There are several different types of Employer matching contribution. Your Plan may offer one of them. Some of these include a discretionary match, a safe harbor match, or an enhanced safe harbor match. Please check your Summary Plan Description for additional details on your Plan's matching contribution, such as the vesting schedule, allocation periods, and other details.
1) Your Plan may offer a discretionary (i.e., optional) Employer matching contribution. As a discretionary contribution, your Employer may or may not elect to make the matching contribution during any given year and for subsequent years regardless if your own salary deferral contributions are made on a pre-tax or after-tax/Roth basis (as permitted by Plan provisions). Discretionary matching may be suspended or terminated at any time without prior notice. The formula utilized is also at the discretion of your Employer. Please consult your Employer to learn more about their future matching contribution intentions and formula.
2) Your Plan may offer a safe harbor matching contribution. The matching formula has a two tier calculation based on your own salary deferral contributions and eligible wages, regardless if your own salary deferral contributions are made on a pre-tax or after-tax/Roth basis (as permitted by Plan provisions). The formula is as follows: (tier 1) The Plan will match your contributions dollar for dollars for the first three percent of eligible wages contributed by you to your Plan account, then (tier 2), the Plan will match 50 cents on the dollar for the next two percent of eligible wages contributed by you to your Plan account. For example, eligible annual wages of $100,000 and contributions totaling $5,000 will yield a 100% match on the first $3,000 of contributions ($3,000 of matching dollars so far) followed by a 50% match on the next $2,000 of contributions (another $1,000 of matching dollars for a total of $4,000 in matching dollars). In other words, a five or more percent contribution to your Plan account will maximize your Plan's safe harbor matching contribution (which is capped at four percent of eligible wages).

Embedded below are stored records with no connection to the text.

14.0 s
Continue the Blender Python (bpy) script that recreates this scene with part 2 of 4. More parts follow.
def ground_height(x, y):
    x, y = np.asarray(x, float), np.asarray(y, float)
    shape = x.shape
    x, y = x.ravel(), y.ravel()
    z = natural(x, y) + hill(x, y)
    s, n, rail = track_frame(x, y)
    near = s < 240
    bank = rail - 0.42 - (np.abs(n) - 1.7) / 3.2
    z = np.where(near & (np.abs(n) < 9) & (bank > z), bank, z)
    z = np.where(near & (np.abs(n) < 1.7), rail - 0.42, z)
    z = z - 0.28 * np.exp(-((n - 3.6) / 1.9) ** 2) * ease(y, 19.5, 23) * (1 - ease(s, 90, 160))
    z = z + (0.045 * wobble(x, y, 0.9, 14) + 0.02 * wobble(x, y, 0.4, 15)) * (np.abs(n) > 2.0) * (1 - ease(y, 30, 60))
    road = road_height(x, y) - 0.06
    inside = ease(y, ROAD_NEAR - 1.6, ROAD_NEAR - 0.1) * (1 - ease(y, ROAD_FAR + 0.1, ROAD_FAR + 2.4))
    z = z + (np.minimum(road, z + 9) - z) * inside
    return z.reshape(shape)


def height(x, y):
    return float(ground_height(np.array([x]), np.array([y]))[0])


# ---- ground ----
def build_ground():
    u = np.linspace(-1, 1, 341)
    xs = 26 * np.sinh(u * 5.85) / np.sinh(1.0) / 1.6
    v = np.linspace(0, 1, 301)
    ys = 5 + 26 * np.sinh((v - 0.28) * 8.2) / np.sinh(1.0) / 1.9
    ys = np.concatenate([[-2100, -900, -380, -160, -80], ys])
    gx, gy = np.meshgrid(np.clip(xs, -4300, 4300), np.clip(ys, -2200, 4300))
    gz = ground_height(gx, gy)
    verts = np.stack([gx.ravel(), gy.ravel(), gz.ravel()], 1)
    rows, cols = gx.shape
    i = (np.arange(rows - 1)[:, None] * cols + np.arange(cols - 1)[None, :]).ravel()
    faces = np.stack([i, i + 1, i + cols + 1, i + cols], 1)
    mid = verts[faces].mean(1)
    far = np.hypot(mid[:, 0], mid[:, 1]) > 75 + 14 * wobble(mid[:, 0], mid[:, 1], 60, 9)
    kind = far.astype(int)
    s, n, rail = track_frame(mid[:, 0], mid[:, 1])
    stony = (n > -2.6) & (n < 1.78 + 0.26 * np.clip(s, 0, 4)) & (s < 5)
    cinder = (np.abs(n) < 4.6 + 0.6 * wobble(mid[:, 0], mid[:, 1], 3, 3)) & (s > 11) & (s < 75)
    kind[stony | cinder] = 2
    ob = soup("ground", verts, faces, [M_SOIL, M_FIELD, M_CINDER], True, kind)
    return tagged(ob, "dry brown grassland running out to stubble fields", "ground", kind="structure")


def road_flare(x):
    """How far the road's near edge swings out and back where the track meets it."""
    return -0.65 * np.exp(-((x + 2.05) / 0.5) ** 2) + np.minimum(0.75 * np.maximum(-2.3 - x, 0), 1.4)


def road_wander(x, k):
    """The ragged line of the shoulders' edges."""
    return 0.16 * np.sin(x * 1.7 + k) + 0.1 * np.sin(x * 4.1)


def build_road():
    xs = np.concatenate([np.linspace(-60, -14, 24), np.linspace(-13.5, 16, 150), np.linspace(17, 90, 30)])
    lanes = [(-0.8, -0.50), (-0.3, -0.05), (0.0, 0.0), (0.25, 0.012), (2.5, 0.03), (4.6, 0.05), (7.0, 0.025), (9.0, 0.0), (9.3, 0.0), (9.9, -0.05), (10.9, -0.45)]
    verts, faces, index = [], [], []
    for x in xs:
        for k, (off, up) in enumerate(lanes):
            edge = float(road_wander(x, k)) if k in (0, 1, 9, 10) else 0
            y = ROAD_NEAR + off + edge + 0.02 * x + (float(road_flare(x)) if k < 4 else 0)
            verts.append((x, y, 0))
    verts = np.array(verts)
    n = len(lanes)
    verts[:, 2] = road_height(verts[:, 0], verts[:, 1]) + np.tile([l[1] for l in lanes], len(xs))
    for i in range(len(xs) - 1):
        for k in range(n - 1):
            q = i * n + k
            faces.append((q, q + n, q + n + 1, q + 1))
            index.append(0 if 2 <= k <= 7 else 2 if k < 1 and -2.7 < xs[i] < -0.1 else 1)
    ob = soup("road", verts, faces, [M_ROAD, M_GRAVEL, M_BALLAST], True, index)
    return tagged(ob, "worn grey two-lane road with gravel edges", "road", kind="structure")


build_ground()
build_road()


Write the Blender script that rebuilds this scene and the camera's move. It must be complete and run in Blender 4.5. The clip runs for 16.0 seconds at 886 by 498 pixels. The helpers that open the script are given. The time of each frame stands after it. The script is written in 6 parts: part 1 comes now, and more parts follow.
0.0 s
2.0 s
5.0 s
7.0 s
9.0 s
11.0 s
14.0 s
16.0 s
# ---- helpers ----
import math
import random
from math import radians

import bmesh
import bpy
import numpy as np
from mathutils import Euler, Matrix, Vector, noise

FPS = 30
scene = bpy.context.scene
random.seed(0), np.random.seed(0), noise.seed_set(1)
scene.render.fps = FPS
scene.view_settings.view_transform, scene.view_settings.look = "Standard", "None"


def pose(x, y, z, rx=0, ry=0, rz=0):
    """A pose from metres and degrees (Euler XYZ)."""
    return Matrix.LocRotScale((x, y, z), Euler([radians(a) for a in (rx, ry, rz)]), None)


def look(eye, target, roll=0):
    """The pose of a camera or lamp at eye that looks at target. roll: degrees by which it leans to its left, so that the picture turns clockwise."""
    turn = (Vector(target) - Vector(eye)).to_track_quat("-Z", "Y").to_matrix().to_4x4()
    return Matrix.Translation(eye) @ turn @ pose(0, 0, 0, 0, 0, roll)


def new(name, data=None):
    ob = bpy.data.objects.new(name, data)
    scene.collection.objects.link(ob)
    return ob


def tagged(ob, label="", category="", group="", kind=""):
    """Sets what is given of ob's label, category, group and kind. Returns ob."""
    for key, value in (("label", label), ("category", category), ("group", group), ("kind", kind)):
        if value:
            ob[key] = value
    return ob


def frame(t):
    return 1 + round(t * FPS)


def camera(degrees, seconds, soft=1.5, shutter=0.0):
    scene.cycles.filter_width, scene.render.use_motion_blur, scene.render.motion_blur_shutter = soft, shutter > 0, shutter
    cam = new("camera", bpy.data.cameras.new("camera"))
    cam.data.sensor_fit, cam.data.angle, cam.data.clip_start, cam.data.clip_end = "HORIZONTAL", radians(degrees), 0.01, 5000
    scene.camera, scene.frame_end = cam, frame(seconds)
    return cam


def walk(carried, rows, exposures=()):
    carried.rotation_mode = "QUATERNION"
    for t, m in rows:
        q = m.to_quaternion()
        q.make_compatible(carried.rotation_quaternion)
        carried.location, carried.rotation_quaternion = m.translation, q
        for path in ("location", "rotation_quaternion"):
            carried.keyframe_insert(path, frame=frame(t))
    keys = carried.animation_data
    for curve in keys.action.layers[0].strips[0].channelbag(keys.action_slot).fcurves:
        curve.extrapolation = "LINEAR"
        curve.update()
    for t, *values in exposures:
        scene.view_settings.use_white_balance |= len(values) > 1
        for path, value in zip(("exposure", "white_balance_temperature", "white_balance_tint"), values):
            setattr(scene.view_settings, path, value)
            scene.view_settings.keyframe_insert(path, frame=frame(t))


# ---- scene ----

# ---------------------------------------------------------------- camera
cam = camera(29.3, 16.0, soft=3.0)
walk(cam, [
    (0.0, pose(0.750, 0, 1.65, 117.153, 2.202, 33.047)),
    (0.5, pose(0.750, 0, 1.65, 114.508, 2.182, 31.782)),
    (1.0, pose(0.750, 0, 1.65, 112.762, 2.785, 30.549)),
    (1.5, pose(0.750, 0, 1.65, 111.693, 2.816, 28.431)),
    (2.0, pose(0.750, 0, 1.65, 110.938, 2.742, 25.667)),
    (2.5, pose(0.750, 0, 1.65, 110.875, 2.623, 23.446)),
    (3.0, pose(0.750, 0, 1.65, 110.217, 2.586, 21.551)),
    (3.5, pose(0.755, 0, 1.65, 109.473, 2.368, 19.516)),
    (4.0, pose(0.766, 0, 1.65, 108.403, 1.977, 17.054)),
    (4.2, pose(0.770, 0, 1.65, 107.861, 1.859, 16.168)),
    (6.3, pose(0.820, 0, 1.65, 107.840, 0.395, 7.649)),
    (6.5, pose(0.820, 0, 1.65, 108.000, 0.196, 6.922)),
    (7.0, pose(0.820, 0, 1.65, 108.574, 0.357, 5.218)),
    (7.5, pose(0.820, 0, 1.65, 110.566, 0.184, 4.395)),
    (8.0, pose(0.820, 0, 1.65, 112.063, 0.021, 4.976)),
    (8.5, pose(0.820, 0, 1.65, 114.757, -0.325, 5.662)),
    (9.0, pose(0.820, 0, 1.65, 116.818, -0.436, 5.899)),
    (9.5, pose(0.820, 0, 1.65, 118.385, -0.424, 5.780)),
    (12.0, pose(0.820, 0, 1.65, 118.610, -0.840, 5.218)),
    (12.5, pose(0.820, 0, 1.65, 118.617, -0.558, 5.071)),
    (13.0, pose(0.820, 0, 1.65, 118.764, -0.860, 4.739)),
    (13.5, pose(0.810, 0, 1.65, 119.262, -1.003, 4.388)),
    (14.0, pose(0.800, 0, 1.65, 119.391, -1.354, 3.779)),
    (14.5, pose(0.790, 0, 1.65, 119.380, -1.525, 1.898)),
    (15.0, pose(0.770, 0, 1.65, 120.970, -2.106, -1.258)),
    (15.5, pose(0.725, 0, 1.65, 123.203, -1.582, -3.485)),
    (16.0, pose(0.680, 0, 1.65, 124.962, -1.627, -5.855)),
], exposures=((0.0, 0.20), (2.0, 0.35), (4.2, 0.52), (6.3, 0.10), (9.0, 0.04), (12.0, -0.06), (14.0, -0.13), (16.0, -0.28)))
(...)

3) Your Plan may offer an enhanced safe harbor matching contribution. Again, the matching formula is based on your own salary deferral contributions and eligible wages. The enhanced safe harbor matching formula may vary. One common example is as follows: The Plan may match your salary deferral contributions dollar for dollar up to the first four percent of eligible wages. For example, eligible annual wages of $100,000 and contributions totaling $4,000 will yield a 100% match ($4,000 of matching dollars on $4,000 of contributions). In other words, a four or more percent contribution to your Plan account will maximize your Plan's matching contribution (which is capped at four percent of eligible wages).